The gameplay – at least until you get a certain ability – has nothing to do with the plot of SUPERHOT. But the fact that time slowing down has no actual relevance is what makes SUPERHOT effective as a trap.

There’s this whole meta-narrative built around this violent, time manipulation game. Within the universe of the game, you are a computer user that’s been sent a copy of superhot.exe, a seemingly insignificant yet addictive game with no plot. In fact, the characters even lampshade the fact that the game just seems to be about killing red guys over and over. However, it soon becomes apparent that the game is an evil program that’s trying to pull you in through an obsessive game. You are cultivated into a weapon for the system underlying SUPERHOT, with the end goal of making you one with the system. It is also… weirdly horny? Like, there’s absolutely some stuff people that fetishize mind control would be into.

I actually think the story stuff is kinda cool once the ball gets rolling. That said, I kinda hate that the plot is built on “oh you can’t stop playing this game, it’s so addictive.” Like, I mean, it is. But it’s also just kinda conceited.

After the end of story mode, the game gifts you with a challenge and endless mode when you finish the main story. Keeping within tying the gameplay and story together, they’re presented under the pretense that they’re further challenges to cultivate you into the perfect killing weapon. But first, hm, is there any reason to go back to the story levels?

Something I haven’t heard about until I started playing SUPERHOT myself are the secret computer terminals. Each level has a secret computer hidden on it where your character talks directly to the system that’s now their new overlord, which provides additional context to the story. I think it’s interesting to make players go out of their way to engage with the story stuff, because hey, that’s a sign that they care.

And you really do need to go out of your way to find these terminals, because instead of being in the play field, you have to actually find your way out of it through platforming. I’m actually surprised that I’ve never heard of this stuff before because uncovering this stuff feels really cool, as all the out of bounds areas have weird architecture and objects that are unused in normal play. It feels like walking into a bizarre other world. It’s like the stuff those YouTube gaming channels dedicated to easter eggs and discoveries would feel hype over. This is my shit.

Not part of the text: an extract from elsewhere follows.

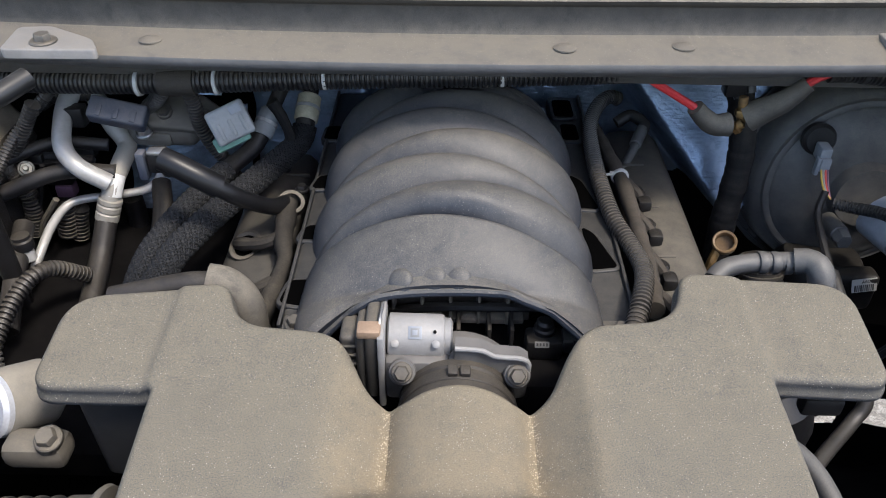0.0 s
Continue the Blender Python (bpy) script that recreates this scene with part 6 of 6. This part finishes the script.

One of my favorite terminal messages actually addresses SUPERHOT‘s art style. “Why is everything made of concrete?” your character, the fool, asks. Why, it’s to keep you focused on your mission. And the art style does exactly that, with these bright red enemies and bullet streaks indistinguishable from the white background that’s littered with easy to spot black items. Again, neat ties between gameplay and story. Some of the challenges change the art style, but it all still maintains a high contrast. It all manages to be very clean in spite of being a kinda violent game.

And speaking of that, challenges! The actual main story is really short, but you can play through different variations of the levels through challenge mode. I’m a simple person, so my favorite out of the bunch is the katana-only challenge. The katana is probably the coolest weapon in the game in that besides letting you play out a cool anime fantasy, it can actually slice through bullets and you can chuck that shit at enemies for an easy kill; the devs know their audience by putting this mode in.

There’s also the endless mode, which has a constant stream of red guys rushing in to ruin your day. There’s the actual endless mode, but there’s other variants like seeing how many people you could kill within a certain amount of real time. It’s perfect if you just want to get down to the core experience of SUPERHOT and want to see how good you are at it. “CAN’T STOP, WON’T STOP,” the system will chant, as you continue chasing a new high score.

SUPERHOT is plainly a good game, and the only people that probably wouldn’t be into it are the ones that get finicky about price-to-playtime ratios. Since release, it’s been followed up by a few other things. There’s a VR version of the game, which honestly, as a VR skeptic, sounds exciting. I can just imagine flinging objects at red dudes and given the plot and themes of the games, strapping players into a VR device is fitting. There’s also apparently this roguelike standalone expansion called Mind Control Delete that’s currently on Steam Early Access that’s getting close to release.

SUPERHOT has obviously been successful. However, its development team isn’t resting on its laurels. In fact, it’s extended a hand to help other games succeed.

Last year, the SUPERHOT team presented, erm, SUPERHOT PRESENTS. It’s a small fund set up by the team that’s meant to financially support the developers of games that the team thinks is interesting. Currently out, SUPERHOT PRESENTS has supported the Frog Detective games, these cute goofy games where you’re, well, a frog detective. SUPERHOT PRESENTS is also helping fund the development of Knuckle Sandwich, a neat upcoming indie RPG. This is a game that I’m personally excited about, so it’s cool to see it getting support.

The SUPERHOT dev team has done something pretty cool with this. Like, just imagine all the super successful indie developers helping fund and uplift smaller devs. There’s a lot of developers that don’t have the money to succeed, but receiving a boost from ones that did would surely mean a lot in this hell that we call an industry.

It isn’t exactly a publisher thing, either, though Steam does list SUPERHOT PRESENTS as a publisher on these games. In fact, the fund’s explicitly targeted for independent developers that don’t have or want a publisher. There’s no risk of being under the thumb of an abusive indie game publisher, which seems to have become a more open problem last year with the news about Nicalis and Dangen Entertainment.

SUPERHOT is a good game, and its team is helping make sure other potentially good games get off the ground as well. I think a lot of what surrounds SUPERHOT is admirable and I’m looking forward to Mind Control Delete, Knuckle Sandwich, and finally playing Frog Detective.